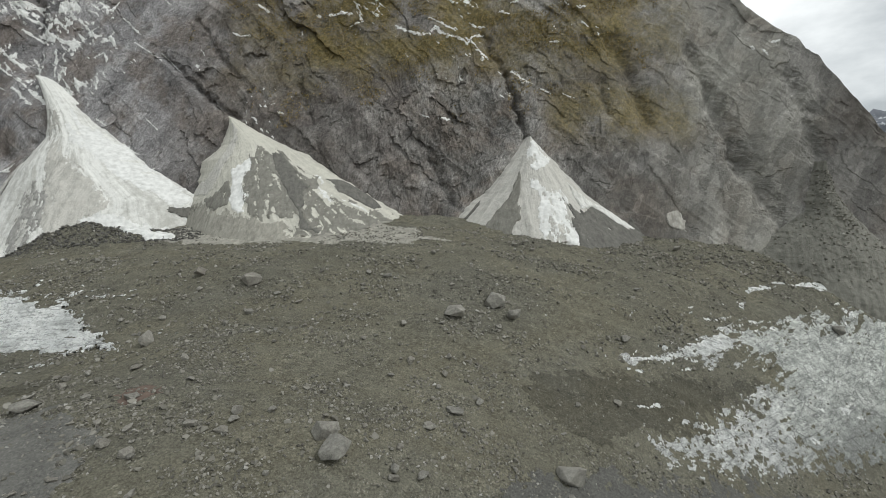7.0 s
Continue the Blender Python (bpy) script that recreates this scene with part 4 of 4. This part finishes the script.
def stones(name, count, small, large, region, seed, label, material=None, gather=0.3, spots=None):
    """Many loose stones joined into one mesh."""
    rng = np.random.RandomState(seed)
    kinds = []
    for k in range(9):
        bm = hull(400 + k, 9, 0.42)
        bmesh.ops.triangulate(bm, faces=list(bm.faces))
        bm.verts.ensure_lookup_table()
        bm.verts.index_update()
        kinds.append((np.array([v.co for v in bm.verts]), np.array([[v.index for v in f.verts] for f in bm.faces])))
        bm.free()
    x0, x1, y0, y1 = region
    x, y = rng.uniform(x0, x1, count * 12), rng.uniform(y0, y1, count * 12)
    crowd = fbm(x / 9, y / 5, 5, seed, 0.7)
    ice = np.maximum(outline_distance(x, y, ICE_LEFT), outline_distance(x, y, ICE_RIGHT))
    ok = (crowd > rng.uniform(-gather + 0.2, gather + 0.3, len(x))) & ((ice < 0) | (rng.rand(len(x)) < 0.06)) & ((np.maximum(outline_distance(x, y, DARK_SLOPE), outline_distance(x, y, DARK_HOLLOW)) < 0) | (rng.rand(len(x)) < 0.25))
    x, y = x[ok][:count], y[ok][:count]
    size = small + (large - small) * rng.rand(len(x)) ** 4.0
    z = ground_z(x, y)
    if spots is not None:
        x, y, z = spots
        size = small + (large - small) * rng.rand(len(x)) ** 4.0
    verts, faces, total = [], [], 0
    for k, (pv, pf) in enumerate(kinds):
        pick = np.arange(k, len(x), 9)
        a, t = rng.uniform(0, 6.28, len(pick)), rng.uniform(-1.0, 1.0, len(pick))
        ca, sa, ct, st = np.cos(a), np.sin(a), np.cos(t), np.sin(t)
        turn = np.stack([np.stack([ca, -sa * ct, sa * st], -1), np.stack([sa, ca * ct, -ca * st], -1), np.stack([0 * a, st, ct], -1)], 1)
        body = np.einsum("nij,vj->nvi", turn, pv) * size[pick][:, None, None]
        body = body + np.stack([x[pick], y[pick], z[pick] + 0.12 * size[pick]], -1)[:, None, :]
        verts.append(body.reshape(-1, 3))
        faces.append((pf[None] + (np.arange(len(pick)) * len(pv))[:, None, None]).reshape(-1, 3) + total)
        total += len(pick) * len(pv)
    ob = mesh_object(name, np.concatenate(verts), np.concatenate(faces), material or STONE, smooth=False)
    return tagged(ob, label, "stones", kind="stuff")


stones("loose_stones", 36000, 0.10, 0.75, (-70, 135, 48, 92), 261, "loose angular grey-brown stones strewn over the near slope")
stones("loose_stones", 27000, 0.2, 1.1, (-110, 190, 90, 150), 271, "loose angular stones strewn over the middle of the debris")
stones("loose_stones", 1500, 0.35, 1.3, (-60, 130, 48, 128), 265, "scattered light grey stones and small blocks on the rubble", None, 0.45)
stones("loose_stones", 550, 0.45, 1.4, (-10, 40, 50, 82), 267, "light grey angular blocks gathered on the near slope", None, 0.35)
stones("rubble", 1500, 0.5, 2.4, (184, 214, 134, 152), 295, "dark coarse rubble heaped at the cliff foot beside the glacier", RUBBLE, 0.6)
stones("rubble", 3800, 0.35, 1.6, (-82, -18, 141, 156), 281, "dark blocky rubble, darkened further for shade, at the foot of the largest snow fan", RUBBLE, 0.9)
stones("rubble", 4500, 0.3, 1.5, (100, 215, 130, 162), 291, "grey rubble along the foot of the cliff", None, 0.6)


rng = np.random.RandomState(17)
sz = rng.uniform(24, 60, 1600)
sl, sr = cone_edges(CONES["scree"], sz)
sx = sl + (sr - sl) * rng.uniform(0.04, 0.96, len(sz))
blocks = stones("loose_rubble", 1600, 0.25, 1.3, (0, 1, 0, 1), 341, "loose blocks on the scree", None, 0.5, (sx, cone_y(CONES["scree"], sx, sz), sz))
blocks.parent = scree
del blocks["category"]


# ---- dry grass ----
def tussocks(count, seed):
    rng = np.random.RandomState(seed)
    x, z = rng.uniform(-45, 170, count * 12), rng.uniform(76, 140, count * 12)
    n = fbm(x / 14, z / 9, 5, 301, 0.6) + 0.012 * (z - 100) - 0.45 * np.clip((np.abs(x - 55) - 55) / 35, 0, 1)
    ok = (n > 0.12) & (z < skyline(x) - 2)
    x, z = x[ok][:count], z[ok][:count]
    y = cliff_y(x, z)
    k = len(x)
    size = rng.uniform(0.15, 0.4, k)
    verts, faces = np.zeros((k, 7, 3)), np.zeros((k, 6, 3), np.int64)
    for j in range(6):
        a = j * 1.047 + rng.uniform(0, 0.6, k)
        verts[:, j] = np.stack([x + np.cos(a) * size * 0.6, y + np.sin(a) * size * 0.6 - 0.15, z - 0.12 + 0 * x], -1)
        faces[:, j] = np.stack([np.full(k, j), np.full(k, (j + 1) % 6), np.full(k, 6)], -1)
    verts[:, 6] = np.stack([x + rng.uniform(-0.2, 0.2, k), y - 0.35 * size, z + size * 0.75], -1)
    faces = faces + (np.arange(k) * 7)[:, None, None]
    ob = mesh_object("dry_tussock", verts.reshape(-1, 3), faces.reshape(-1, 3), GRASS, smooth=False)
    return tagged(ob, "dry ochre tussock grass on the upper ledges of the cliff", "grass", kind="stuff")


tussocks(14000, 311)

**YOUR GOAL**
Transcribe the whole listing exactly. Pictures are excluded.

**SOLUTION TO THE PROBLEM**
7.0 s
Continue the Blender Python (bpy) script that recreates this scene with part 4 of 4. This part finishes the script.
def stones(name, count, small, large, region, seed, label, material=None, gather=0.3, spots=None):
    """Many loose stones joined into one mesh."""
    rng = np.random.RandomState(seed)
    kinds = []
    for k in range(9):
        bm = hull(400 + k, 9, 0.42)
        bmesh.ops.triangulate(bm, faces=list(bm.faces))
        bm.verts.ensure_lookup_table()
        bm.verts.index_update()
        kinds.append((np.array([v.co for v in bm.verts]), np.array([[v.index for v in f.verts] for f in bm.faces])))
        bm.free()
    x0, x1, y0, y1 = region
    x, y = rng.uniform(x0, x1, count * 12), rng.uniform(y0, y1, count * 12)
    crowd = fbm(x / 9, y / 5, 5, seed, 0.7)
    ice = np.maximum(outline_distance(x, y, ICE_LEFT), outline_distance(x, y, ICE_RIGHT))
    ok = (crowd > rng.uniform(-gather + 0.2, gather + 0.3, len(x))) & ((ice < 0) | (rng.rand(len(x)) < 0.06)) & ((np.maximum(outline_distance(x, y, DARK_SLOPE), outline_distance(x, y, DARK_HOLLOW)) < 0) | (rng.rand(len(x)) < 0.25))
    x, y = x[ok][:count], y[ok][:count]
    size = small + (large - small) * rng.rand(len(x)) ** 4.0
    z = ground_z(x, y)
    if spots is not None:
        x, y, z = spots
        size = small + (large - small) * rng.rand(len(x)) ** 4.0
    verts, faces, total = [], [], 0
    for k, (pv, pf) in enumerate(kinds):
        pick = np.arange(k, len(x), 9)
        a, t = rng.uniform(0, 6.28, len(pick)), rng.uniform(-1.0, 1.0, len(pick))
        ca, sa, ct, st = np.cos(a), np.sin(a), np.cos(t), np.sin(t)
        turn = np.stack([np.stack([ca, -sa * ct, sa * st], -1), np.stack([sa, ca * ct, -ca * st], -1), np.stack([0 * a, st, ct], -1)], 1)
        body = np.einsum("nij,vj->nvi", turn, pv) * size[pick][:, None, None]
        body = body + np.stack([x[pick], y[pick], z[pick] + 0.12 * size[pick]], -1)[:, None, :]
        verts.append(body.reshape(-1, 3))
        faces.append((pf[None] + (np.arange(len(pick)) * len(pv))[:, None, None]).reshape(-1, 3) + total)
        total += len(pick) * len(pv)
    ob = mesh_object(name, np.concatenate(verts), np.concatenate(faces), material or STONE, smooth=False)
    return tagged(ob, label, "stones", kind="stuff")


stones("loose_stones", 36000, 0.10, 0.75, (-70, 135, 48, 92), 261, "loose angular grey-brown stones strewn over the near slope")
stones("loose_stones", 27000, 0.2, 1.1, (-110, 190, 90, 150), 271, "loose angular stones strewn over the middle of the debris")
stones("loose_stones", 1500, 0.35, 1.3, (-60, 130, 48, 128), 265, "scattered light grey stones and small blocks on the rubble", None, 0.45)
stones("loose_stones", 550, 0.45, 1.4, (-10, 40, 50, 82), 267, "light grey angular blocks gathered on the near slope", None, 0.35)
stones("rubble", 1500, 0.5, 2.4, (184, 214, 134, 152), 295, "dark coarse rubble heaped at the cliff foot beside the glacier", RUBBLE, 0.6)
stones("rubble", 3800, 0.35, 1.6, (-82, -18, 141, 156), 281, "dark blocky rubble, darkened further for shade, at the foot of the largest snow fan", RUBBLE, 0.9)
stones("rubble", 4500, 0.3, 1.5, (100, 215, 130, 162), 291, "grey rubble along the foot of the cliff", None, 0.6)


rng = np.random.RandomState(17)
sz = rng.uniform(24, 60, 1600)
sl, sr = cone_edges(CONES["scree"], sz)
sx = sl + (sr - sl) * rng.uniform(0.04, 0.96, len(sz))
blocks = stones("loose_rubble", 1600, 0.25, 1.3, (0, 1, 0, 1), 341, "loose blocks on the scree", None, 0.5, (sx, cone_y(CONES["scree"], sx, sz), sz))
blocks.parent = scree
del blocks["category"]


# ---- dry grass ----
def tussocks(count, seed):
    rng = np.random.RandomState(seed)
    x, z = rng.uniform(-45, 170, count * 12), rng.uniform(76, 140, count * 12)
    n = fbm(x / 14, z / 9, 5, 301, 0.6) + 0.012 * (z - 100) - 0.45 * np.clip((np.abs(x - 55) - 55) / 35, 0, 1)
    ok = (n > 0.12) & (z < skyline(x) - 2)
    x, z = x[ok][:count], z[ok][:count]
    y = cliff_y(x, z)
    k = len(x)
    size = rng.uniform(0.15, 0.4, k)
    verts, faces = np.zeros((k, 7, 3)), np.zeros((k, 6, 3), np.int64)
    for j in range(6):
        a = j * 1.047 + rng.uniform(0, 0.6, k)
        verts[:, j] = np.stack([x + np.cos(a) * size * 0.6, y + np.sin(a) * size * 0.6 - 0.15, z - 0.12 + 0 * x], -1)
        faces[:, j] = np.stack([np.full(k, j), np.full(k, (j + 1) % 6), np.full(k, 6)], -1)
    verts[:, 6] = np.stack([x + rng.uniform(-0.2, 0.2, k), y - 0.35 * size, z + size * 0.75], -1)
    faces = faces + (np.arange(k) * 7)[:, None, None]
    ob = mesh_object("dry_tussock", verts.reshape(-1, 3), faces.reshape(-1, 3), GRASS, smooth=False)
    return tagged(ob, "dry ochre tussock grass on the upper ledges of the cliff", "grass", kind="stuff")


tussocks(14000, 311)